Editorial

 

Actif, volontaire, visionnaire mais attentif à la mise en œuvre, Christophe Deloire était le moteur, depuis douze ans, de Reporters sans frontières. Il a succombé samedi 8 juin à un cancer fulgurant, après quelques mois de maladie, nous laissant toutes et tous bouleversés par sa disparition abrupte et cruelle.

Il avait pris les commandes du siège central de l’organisation à Paris en 2012. D’une main d’emblée très sûre, convaincu que RSF ne devait pas seulement réagir mais agir, proposer, devenir l’interlocuteur des pouvoirs publics, des Etats, des organisations internationales, Christophe a rapidement donné de nouvelles impulsions, amorcé des changements, ouvert des chantiers.

Un seul et unique dessein

Sans lui, sans son action, l’identité de RSF, son poids dans le débat public ne seraient pas ce qu’ils sont aujourd’hui.

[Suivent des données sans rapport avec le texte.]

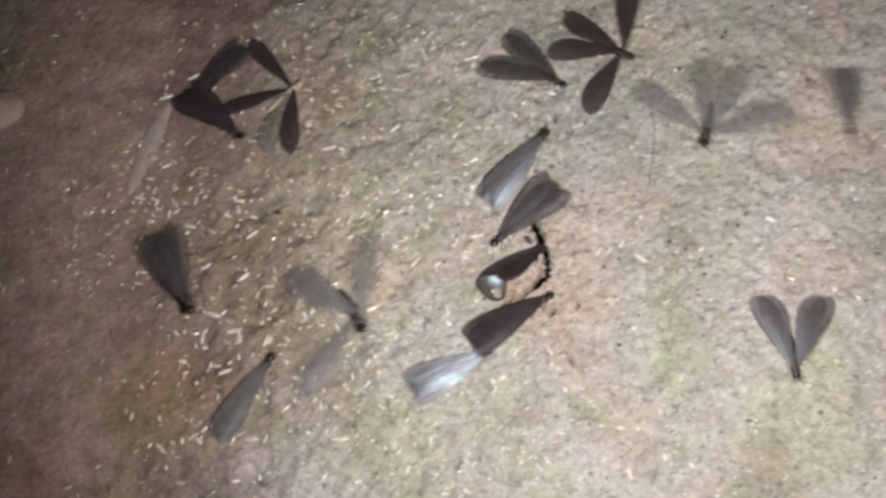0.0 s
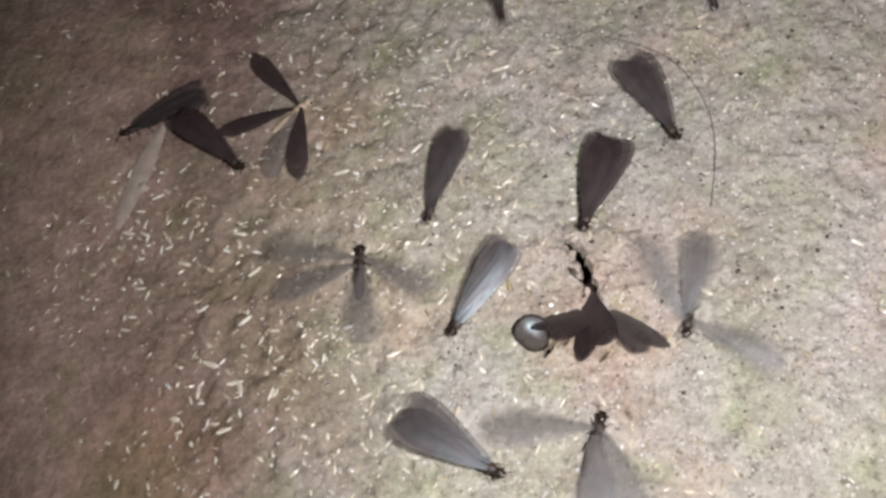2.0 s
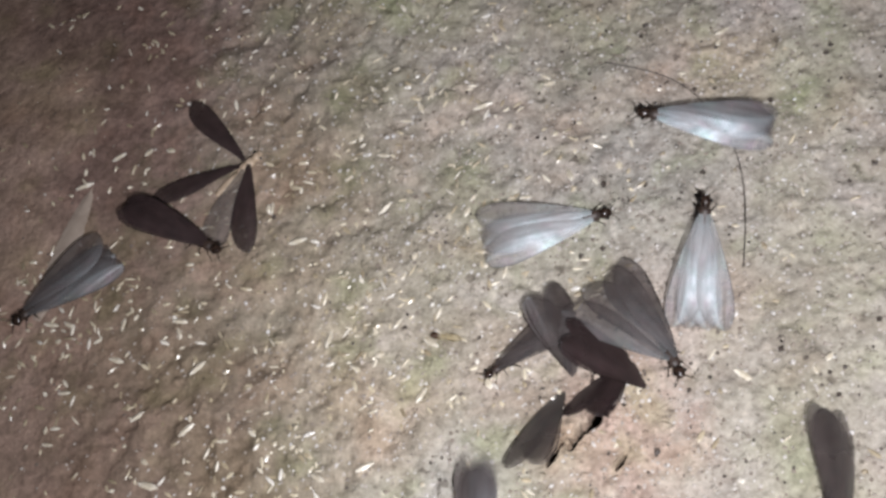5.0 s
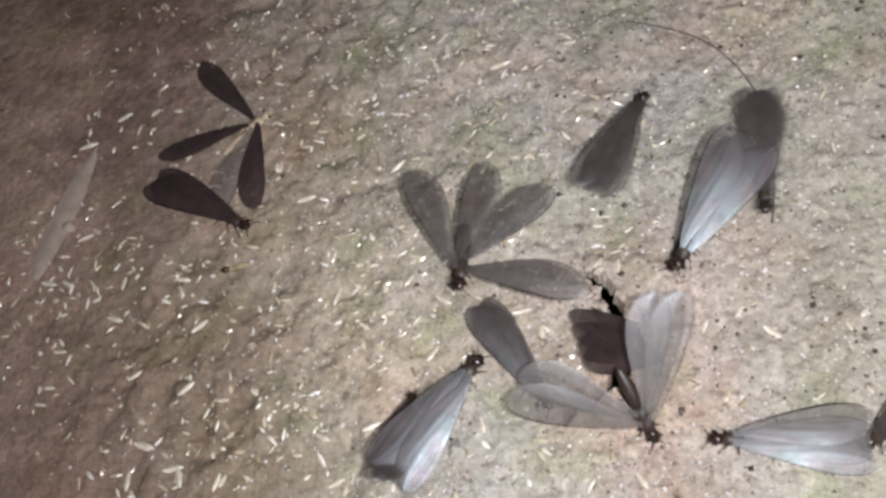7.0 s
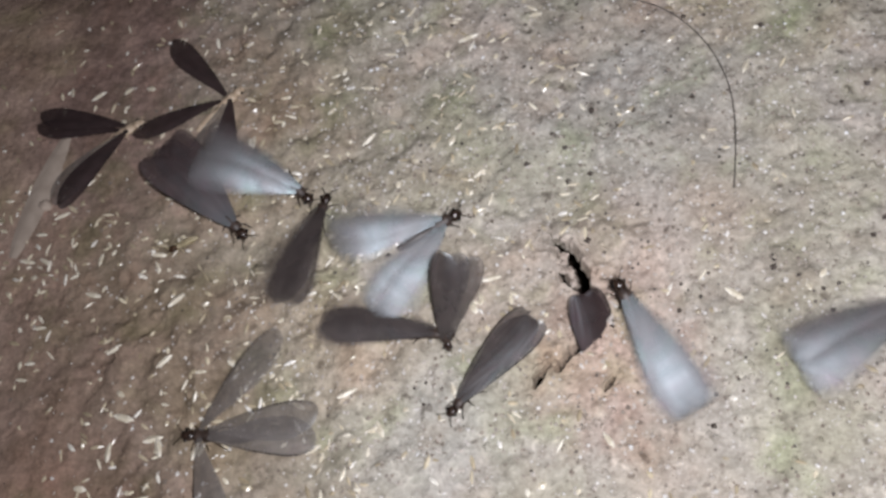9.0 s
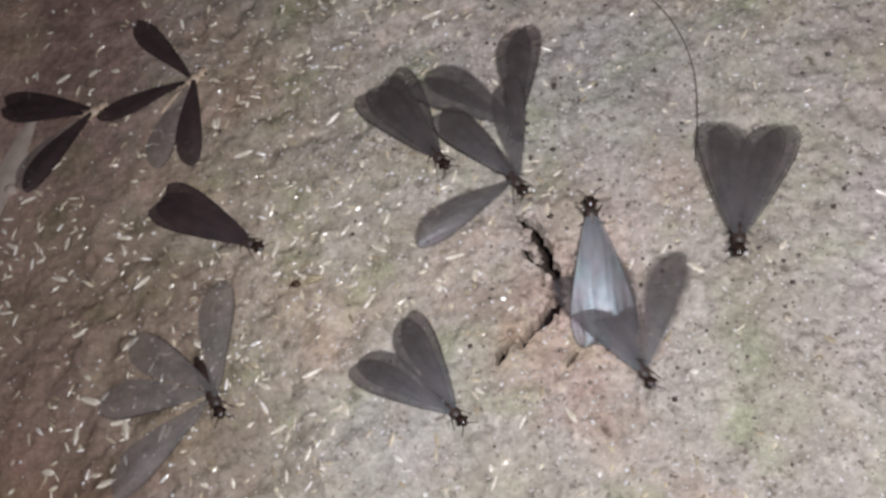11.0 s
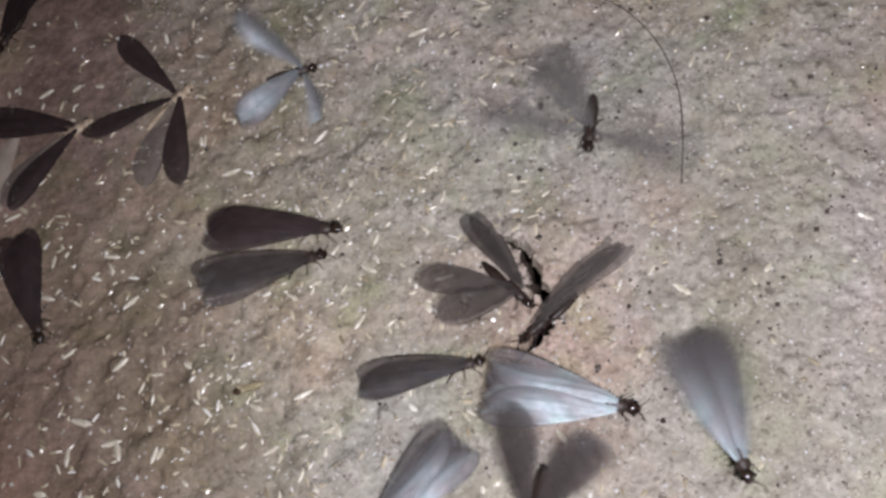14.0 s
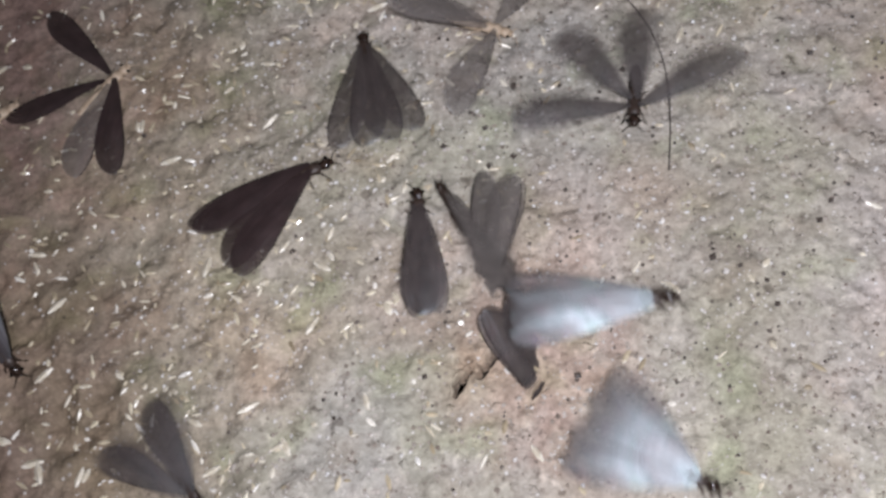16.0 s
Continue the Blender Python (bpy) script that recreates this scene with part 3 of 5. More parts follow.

Toutes celles et ceux qui ont travaillé avec lui auront été frappés par son intelligence, sa rapidité et sa flexibilité d’esprit – qui n’avait d’égale que la fermeté avec laquelle il poursuivait ses objectifs, des objectifs qu’il jugeait à juste titre indispensables à la défense de la liberté de la presse.

Car chez Christophe, tout devait servir un seul et unique dessein : le journalisme, le journalisme fiable, le journalisme d’intérêt public, le journalisme au service du public. Sans relâche, sans jamais faire de concession, prêt à prendre des risques s’il le fallait, Christophe aura défendu une conception exigeante d’un métier qu’il avait pratiqué avec passion et sous ses multiples facettes. Il avait débuté sa carrière en 1994 à TF1 pour la poursuivre quatre ans plus tard au magazine français Le Point – en y publiant des enquêtes qui feront date – avant de diriger le Centre de formation des journalistes, à Paris, de 2008 à son arrivée à RSF en 2012.

Le parti du courage

J’ai rencontré Christophe dès mon arrivée au sein de la section suisse de Reporters sans frontières en 2019 et j’ai eu depuis lors des contacts réguliers avec lui. Il est venu plusieurs fois à Genève, et une photo de Keystone, qui illustre cet article, le montre, le 4 juin 2021, lors du lancement de l’Appel de Genève pour la libération de Julian Assange. Dans cette affaire comme dans tant d’autres, Christophe avait choisi le parti du courage, prenant la défense d’un homme victime de la raison d’Etat qu’une partie de notre profession – pourquoi le cacher ? – juge plus confortable de ne pas soutenir.

Impossible bien sûr d’énumérer toutes les autres situations dans lesquelles, de l’Afghanistan à l’Iran, de l’Arabie saoudite à la Chine, du Mexique à la Russie, RSF, sous l’experte direction de Christophe, aura su se profiler, opiniâtre, informée, imaginative, pointue, impertinente quand il le faut, pour défendre les journalistes entravés, bafoués, emprisonnés, enlevés ou tués.

Il faut maintenant poursuivre sans lui. Nous continuerons donc, mais nous le garderons dans notre cœur. Adieu Christophe, et merci.